Material for this exercise ->
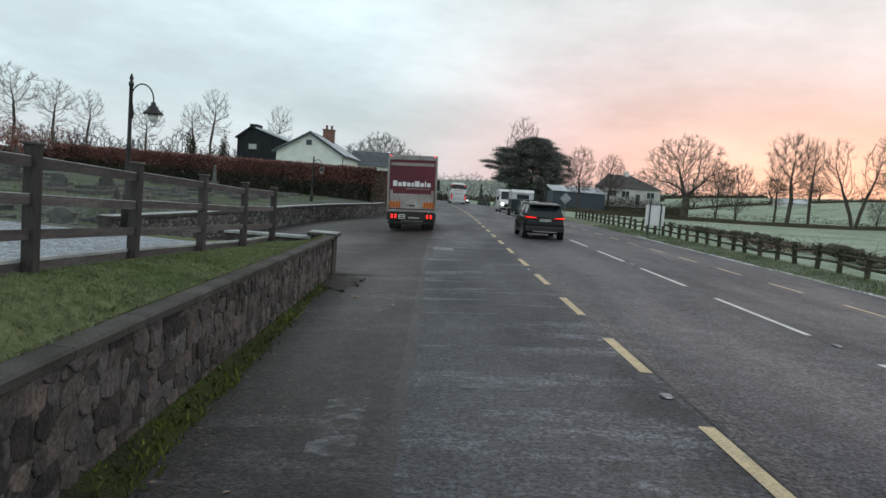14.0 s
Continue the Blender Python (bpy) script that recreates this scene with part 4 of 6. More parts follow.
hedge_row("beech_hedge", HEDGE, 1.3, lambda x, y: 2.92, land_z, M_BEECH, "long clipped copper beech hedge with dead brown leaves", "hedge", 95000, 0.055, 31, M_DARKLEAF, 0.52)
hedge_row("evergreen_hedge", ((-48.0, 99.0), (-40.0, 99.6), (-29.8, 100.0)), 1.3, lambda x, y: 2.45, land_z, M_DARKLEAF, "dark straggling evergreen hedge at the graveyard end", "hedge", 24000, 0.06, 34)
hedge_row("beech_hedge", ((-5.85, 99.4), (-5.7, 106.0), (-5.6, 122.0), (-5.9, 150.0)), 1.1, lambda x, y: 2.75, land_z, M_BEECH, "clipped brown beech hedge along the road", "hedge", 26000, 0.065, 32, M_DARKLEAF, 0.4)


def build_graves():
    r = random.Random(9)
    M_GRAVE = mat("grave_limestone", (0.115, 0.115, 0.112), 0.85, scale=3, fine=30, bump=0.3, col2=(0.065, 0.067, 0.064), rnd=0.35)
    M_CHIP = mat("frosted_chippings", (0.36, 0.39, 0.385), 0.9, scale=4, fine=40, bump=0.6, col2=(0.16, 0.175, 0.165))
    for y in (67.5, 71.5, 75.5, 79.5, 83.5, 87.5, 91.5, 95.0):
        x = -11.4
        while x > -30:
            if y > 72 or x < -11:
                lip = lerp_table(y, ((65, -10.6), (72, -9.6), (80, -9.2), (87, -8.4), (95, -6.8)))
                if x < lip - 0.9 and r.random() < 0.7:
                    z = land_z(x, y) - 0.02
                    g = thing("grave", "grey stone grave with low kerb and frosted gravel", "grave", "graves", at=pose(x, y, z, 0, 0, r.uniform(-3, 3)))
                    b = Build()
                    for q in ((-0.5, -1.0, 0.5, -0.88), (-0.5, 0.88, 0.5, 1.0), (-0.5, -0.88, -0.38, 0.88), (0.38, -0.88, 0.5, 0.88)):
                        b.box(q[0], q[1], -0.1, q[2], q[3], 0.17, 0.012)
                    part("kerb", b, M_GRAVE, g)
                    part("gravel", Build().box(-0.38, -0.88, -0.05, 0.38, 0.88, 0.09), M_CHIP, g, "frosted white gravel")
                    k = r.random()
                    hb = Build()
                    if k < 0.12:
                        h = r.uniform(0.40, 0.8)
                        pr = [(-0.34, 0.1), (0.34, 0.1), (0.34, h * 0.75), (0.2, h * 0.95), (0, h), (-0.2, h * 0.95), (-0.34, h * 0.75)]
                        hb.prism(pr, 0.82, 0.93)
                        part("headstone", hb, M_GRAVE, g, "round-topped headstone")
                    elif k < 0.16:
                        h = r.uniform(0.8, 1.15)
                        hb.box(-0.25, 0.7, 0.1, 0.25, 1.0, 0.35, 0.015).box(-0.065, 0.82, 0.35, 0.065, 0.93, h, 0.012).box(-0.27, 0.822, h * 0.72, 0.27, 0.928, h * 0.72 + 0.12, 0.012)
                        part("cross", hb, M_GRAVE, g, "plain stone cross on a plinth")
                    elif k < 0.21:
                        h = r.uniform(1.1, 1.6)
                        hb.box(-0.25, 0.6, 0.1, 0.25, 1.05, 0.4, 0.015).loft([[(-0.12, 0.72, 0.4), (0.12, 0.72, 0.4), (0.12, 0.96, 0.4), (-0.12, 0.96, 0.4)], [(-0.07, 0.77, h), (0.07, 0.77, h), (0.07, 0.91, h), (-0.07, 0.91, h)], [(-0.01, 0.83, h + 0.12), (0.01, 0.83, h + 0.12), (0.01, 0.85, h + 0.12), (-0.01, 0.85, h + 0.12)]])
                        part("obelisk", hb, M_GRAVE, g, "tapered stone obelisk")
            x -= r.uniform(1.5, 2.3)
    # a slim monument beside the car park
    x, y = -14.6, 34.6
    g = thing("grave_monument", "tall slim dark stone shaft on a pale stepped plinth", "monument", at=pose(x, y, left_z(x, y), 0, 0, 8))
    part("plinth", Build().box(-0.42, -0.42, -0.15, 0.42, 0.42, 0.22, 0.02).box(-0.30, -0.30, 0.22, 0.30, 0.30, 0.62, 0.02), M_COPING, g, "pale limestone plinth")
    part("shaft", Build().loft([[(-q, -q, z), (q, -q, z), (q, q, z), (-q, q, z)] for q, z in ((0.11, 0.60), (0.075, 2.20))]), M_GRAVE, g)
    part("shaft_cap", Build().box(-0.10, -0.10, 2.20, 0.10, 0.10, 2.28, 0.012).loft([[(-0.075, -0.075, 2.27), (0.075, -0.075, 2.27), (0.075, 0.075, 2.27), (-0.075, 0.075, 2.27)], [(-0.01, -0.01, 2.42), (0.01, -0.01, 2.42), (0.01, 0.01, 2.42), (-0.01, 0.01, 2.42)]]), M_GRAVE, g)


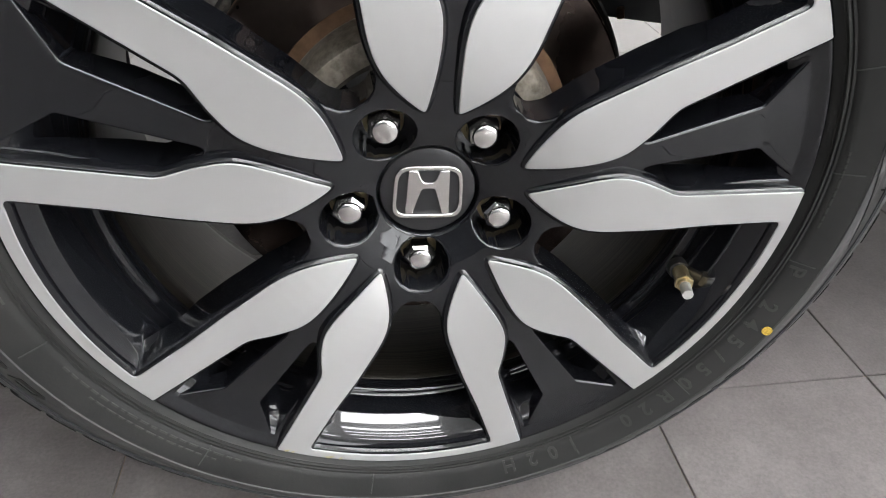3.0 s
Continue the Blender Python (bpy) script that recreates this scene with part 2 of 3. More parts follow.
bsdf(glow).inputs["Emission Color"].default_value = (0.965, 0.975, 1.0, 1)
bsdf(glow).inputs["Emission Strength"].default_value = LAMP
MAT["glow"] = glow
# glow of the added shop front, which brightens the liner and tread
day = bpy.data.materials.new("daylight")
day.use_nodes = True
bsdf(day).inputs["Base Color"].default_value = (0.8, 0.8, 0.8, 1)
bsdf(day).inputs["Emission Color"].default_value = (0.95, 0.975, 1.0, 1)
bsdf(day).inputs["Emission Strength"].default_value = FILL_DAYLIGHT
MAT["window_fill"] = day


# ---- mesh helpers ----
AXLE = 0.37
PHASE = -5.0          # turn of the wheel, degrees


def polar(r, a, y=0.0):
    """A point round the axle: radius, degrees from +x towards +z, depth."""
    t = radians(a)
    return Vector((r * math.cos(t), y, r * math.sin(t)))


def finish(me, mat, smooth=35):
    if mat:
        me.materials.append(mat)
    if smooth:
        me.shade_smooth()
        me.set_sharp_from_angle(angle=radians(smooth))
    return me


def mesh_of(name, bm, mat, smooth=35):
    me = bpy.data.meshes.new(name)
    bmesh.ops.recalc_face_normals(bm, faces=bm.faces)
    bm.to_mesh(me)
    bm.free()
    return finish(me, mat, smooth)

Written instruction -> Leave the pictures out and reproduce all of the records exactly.

Reply to the exercise ->
14.0 s
Continue the Blender Python (bpy) script that recreates this scene with part 4 of 6. More parts follow.
hedge_row("beech_hedge", HEDGE, 1.3, lambda x, y: 2.92, land_z, M_BEECH, "long clipped copper beech hedge with dead brown leaves", "hedge", 95000, 0.055, 31, M_DARKLEAF, 0.52)
hedge_row("evergreen_hedge", ((-48.0, 99.0), (-40.0, 99.6), (-29.8, 100.0)), 1.3, lambda x, y: 2.45, land_z, M_DARKLEAF, "dark straggling evergreen hedge at the graveyard end", "hedge", 24000, 0.06, 34)
hedge_row("beech_hedge", ((-5.85, 99.4), (-5.7, 106.0), (-5.6, 122.0), (-5.9, 150.0)), 1.1, lambda x, y: 2.75, land_z, M_BEECH, "clipped brown beech hedge along the road", "hedge", 26000, 0.065, 32, M_DARKLEAF, 0.4)


def build_graves():
    r = random.Random(9)
    M_GRAVE = mat("grave_limestone", (0.115, 0.115, 0.112), 0.85, scale=3, fine=30, bump=0.3, col2=(0.065, 0.067, 0.064), rnd=0.35)
    M_CHIP = mat("frosted_chippings", (0.36, 0.39, 0.385), 0.9, scale=4, fine=40, bump=0.6, col2=(0.16, 0.175, 0.165))
    for y in (67.5, 71.5, 75.5, 79.5, 83.5, 87.5, 91.5, 95.0):
        x = -11.4
        while x > -30:
            if y > 72 or x < -11:
                lip = lerp_table(y, ((65, -10.6), (72, -9.6), (80, -9.2), (87, -8.4), (95, -6.8)))
                if x < lip - 0.9 and r.random() < 0.7:
                    z = land_z(x, y) - 0.02
                    g = thing("grave", "grey stone grave with low kerb and frosted gravel", "grave", "graves", at=pose(x, y, z, 0, 0, r.uniform(-3, 3)))
                    b = Build()
                    for q in ((-0.5, -1.0, 0.5, -0.88), (-0.5, 0.88, 0.5, 1.0), (-0.5, -0.88, -0.38, 0.88), (0.38, -0.88, 0.5, 0.88)):
                        b.box(q[0], q[1], -0.1, q[2], q[3], 0.17, 0.012)
                    part("kerb", b, M_GRAVE, g)
                    part("gravel", Build().box(-0.38, -0.88, -0.05, 0.38, 0.88, 0.09), M_CHIP, g, "frosted white gravel")
                    k = r.random()
                    hb = Build()
                    if k < 0.12:
                        h = r.uniform(0.40, 0.8)
                        pr = [(-0.34, 0.1), (0.34, 0.1), (0.34, h * 0.75), (0.2, h * 0.95), (0, h), (-0.2, h * 0.95), (-0.34, h * 0.75)]
                        hb.prism(pr, 0.82, 0.93)
                        part("headstone", hb, M_GRAVE, g, "round-topped headstone")
                    elif k < 0.16:
                        h = r.uniform(0.8, 1.15)
                        hb.box(-0.25, 0.7, 0.1, 0.25, 1.0, 0.35, 0.015).box(-0.065, 0.82, 0.35, 0.065, 0.93, h, 0.012).box(-0.27, 0.822, h * 0.72, 0.27, 0.928, h * 0.72 + 0.12, 0.012)
                        part("cross", hb, M_GRAVE, g, "plain stone cross on a plinth")
                    elif k < 0.21:
                        h = r.uniform(1.1, 1.6)
                        hb.box(-0.25, 0.6, 0.1, 0.25, 1.05, 0.4, 0.015).loft([[(-0.12, 0.72, 0.4), (0.12, 0.72, 0.4), (0.12, 0.96, 0.4), (-0.12, 0.96, 0.4)], [(-0.07, 0.77, h), (0.07, 0.77, h), (0.07, 0.91, h), (-0.07, 0.91, h)], [(-0.01, 0.83, h + 0.12), (0.01, 0.83, h + 0.12), (0.01, 0.85, h + 0.12), (-0.01, 0.85, h + 0.12)]])
                        part("obelisk", hb, M_GRAVE, g, "tapered stone obelisk")
            x -= r.uniform(1.5, 2.3)
    # a slim monument beside the car park
    x, y = -14.6, 34.6
    g = thing("grave_monument", "tall slim dark stone shaft on a pale stepped plinth", "monument", at=pose(x, y, left_z(x, y), 0, 0, 8))
    part("plinth", Build().box(-0.42, -0.42, -0.15, 0.42, 0.42, 0.22, 0.02).box(-0.30, -0.30, 0.22, 0.30, 0.30, 0.62, 0.02), M_COPING, g, "pale limestone plinth")
    part("shaft", Build().loft([[(-q, -q, z), (q, -q, z), (q, q, z), (-q, q, z)] for q, z in ((0.11, 0.60), (0.075, 2.20))]), M_GRAVE, g)
    part("shaft_cap", Build().box(-0.10, -0.10, 2.20, 0.10, 0.10, 2.28, 0.012).loft([[(-0.075, -0.075, 2.27), (0.075, -0.075, 2.27), (0.075, 0.075, 2.27), (-0.075, 0.075, 2.27)], [(-0.01, -0.01, 2.42), (0.01, -0.01, 2.42), (0.01, 0.01, 2.42), (-0.01, 0.01, 2.42)]]), M_GRAVE, g)


3.0 s
Continue the Blender Python (bpy) script that recreates this scene with part 2 of 3. More parts follow.
bsdf(glow).inputs["Emission Color"].default_value = (0.965, 0.975, 1.0, 1)
bsdf(glow).inputs["Emission Strength"].default_value = LAMP
MAT["glow"] = glow
# glow of the added shop front, which brightens the liner and tread
day = bpy.data.materials.new("daylight")
day.use_nodes = True
bsdf(day).inputs["Base Color"].default_value = (0.8, 0.8, 0.8, 1)
bsdf(day).inputs["Emission Color"].default_value = (0.95, 0.975, 1.0, 1)
bsdf(day).inputs["Emission Strength"].default_value = FILL_DAYLIGHT
MAT["window_fill"] = day


# ---- mesh helpers ----
AXLE = 0.37
PHASE = -5.0          # turn of the wheel, degrees


def polar(r, a, y=0.0):
    """A point round the axle: radius, degrees from +x towards +z, depth."""
    t = radians(a)
    return Vector((r * math.cos(t), y, r * math.sin(t)))


def finish(me, mat, smooth=35):
    if mat:
        me.materials.append(mat)
    if smooth:
        me.shade_smooth()
        me.set_sharp_from_angle(angle=radians(smooth))
    return me


def mesh_of(name, bm, mat, smooth=35):
    me = bpy.data.meshes.new(name)
    bmesh.ops.recalc_face_normals(bm, faces=bm.faces)
    bm.to_mesh(me)
    bm.free()
    return finish(me, mat, smooth)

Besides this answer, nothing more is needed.